One of the libraries that got my attentions is lockfree, the
lockfree::queue in particular, since it almost completely meets my
needs. Except that I've been wondering why is it that it places the
requirement for the trivial destructor on the items it stores? I mean,
that really reduces its usability. Is this something inherent to its
design? I guess that this has been discussed during the review but a
quick digging through the archives didn't come up anything on this. The
reason for asking is that I have forced the queue to accept
std::shared_ptr and this seems to work almost fine, except that there
seem to be an extra reference left to the item last popped, but that's
something I can live with.
Another thing was its performance - I ran a sort of quick benchmark
(queue of shared_ptr's to item containing atomic<int> as a counter,
items were popped from the queue and immediately pushed back after
decrementing the counter) and its perfromance was next to stellar on OSX
(with multiple consumers and producers something like forty times faster
than std::queue with mutex) but very poor on Linux.
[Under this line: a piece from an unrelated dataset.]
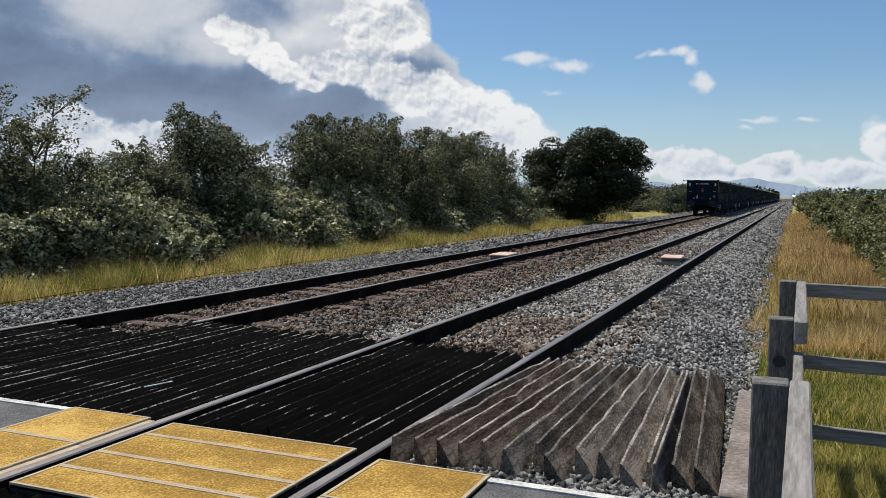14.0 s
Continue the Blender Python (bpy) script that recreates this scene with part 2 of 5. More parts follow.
RAILSIDE = material("rusted_rail", [(0.006, 0.0045, 0.0035), (0.014, 0.010, 0.0075), (0.032, 0.021, 0.015)], 0.95, scale=3, fine=50, bump=0.3, spec=0.05)
SLEEPER = material("rust_stained_sleeper", [(0.035, 0.025, 0.020), (0.09, 0.056, 0.042), (0.19, 0.125, 0.095)], 0.9, scale=2.5, fine=35, bump=0.5, per_object=0.4, grain=2.0)
BALLAST = material("ballast_bed", [(0.02, 0.02, 0.02), (0.085, 0.083, 0.08), (0.21, 0.206, 0.20)], 0.95, scale=1.3, fine=20, bump=1.0, dist=0.05, grain=3.0, spec=0.2)
STONE = material("granite_stone", [(0.040, 0.040, 0.039), (0.135, 0.133, 0.127), (0.38, 0.37, 0.345)], 0.8, scale=1.1, fine=40, bump=0.3, island=1.3, spec=0.4)
BLUESTONE = material("slate_grey_stone", [(0.020, 0.021, 0.021), (0.074, 0.076, 0.074), (0.24, 0.24, 0.23)], 0.8, scale=1.1, fine=40, bump=0.3, island=1.3, spec=0.4)
RUSTY = material("rust_stained_stone", [(0.020, 0.014, 0.011), (0.078, 0.057, 0.043), (0.23, 0.185, 0.145)], 0.9, scale=0.7, fine=40, bump=0.3, island=1.3, spec=0.15)
TIMBER = material("weathered_timber", [(0.032, 0.025, 0.019), (0.100, 0.082, 0.063), (0.17, 0.145, 0.117), (0.31, 0.275, 0.235)], 0.95, scale=5, fine=38, bump=1.0, dist=0.016, per_object=0.5, stretch=(2.4, 0.55, 2.4), spec=0.15, grain=1.8)
DARKTIMBER = material("creosoted_timber", [(0.022, 0.014, 0.009), (0.064, 0.044, 0.031), (0.112, 0.082, 0.060), (0.21, 0.18, 0.148)], 0.95, scale=5, fine=38, bump=1.0, dist=0.016, per_object=0.3, stretch=(2.4, 0.55, 2.4), spec=0.15, grain=1.8)
# tar black, taken darker still to stand in for deep shade
TARRED = material("tarred_timber", [(0.0007, 0.0007, 0.0006), (0.0018, 0.0016, 0.0014), (0.006, 0.0053, 0.0046)], 0.95, scale=5, fine=38, bump=0.5, per_object=0.3, stretch=(3, 0.3, 3), spec=0.05)
# ridge strips: real wear, with sunlight painted into the paler colour
WORN = material("worn_lit_timber_edge", [(0.06, 0.052, 0.044), (0.17, 0.152, 0.13), (0.40, 0.37, 0.33)], 0.9, scale=3, fine=20, bump=0.3, per_object=0.6, stretch=(1, 1.4, 1), grain=2.0)
# broken sunlit ridge line, painted pale against the tar
TARLIT = material("sunlit_tar_edge", [(0.0015, 0.0014, 0.0013), (0.005, 0.0045, 0.004), (0.040, 0.037, 0.033), (0.40, 0.38, 0.35)], 0.95, scale=2.2, fine=14, bump=0.3, per_object=0.6, stretch=(1, 1.4, 1), spec=0.05, grain=1.6)
BOGIE = material("dusty_bogie_steel", [(0.004, 0.0042, 0.0042), (0.014, 0.0138, 0.0132), (0.085, 0.083, 0.077)], 0.6, scale=3.0, fine=16, bump=0.4, grain=1.5, spec=0.25)
TANKM = material("dusty_tank", [(0.014, 0.015, 0.016), (0.036, 0.038, 0.039), (0.09, 0.092, 0.092)], 0.6, scale=3, fine=25, bump=0.2, grain=1.8, spec=0.3)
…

While I can
understand that locking runs fast on Linux due to its spinlock/futex
implementation of mutexes, I have no explanation for the
poor performance of lockless::queue (with two producer/consumer threads
std::queue with mutex was about 15 times faster and about 20 times
slower than when run on OSX on the similar hardware). Did anybody else
observe the same poor performance behavior? I used Boost 1.54 and tested
with both gcc 4.8 and clang 3.5 and got similar results with both.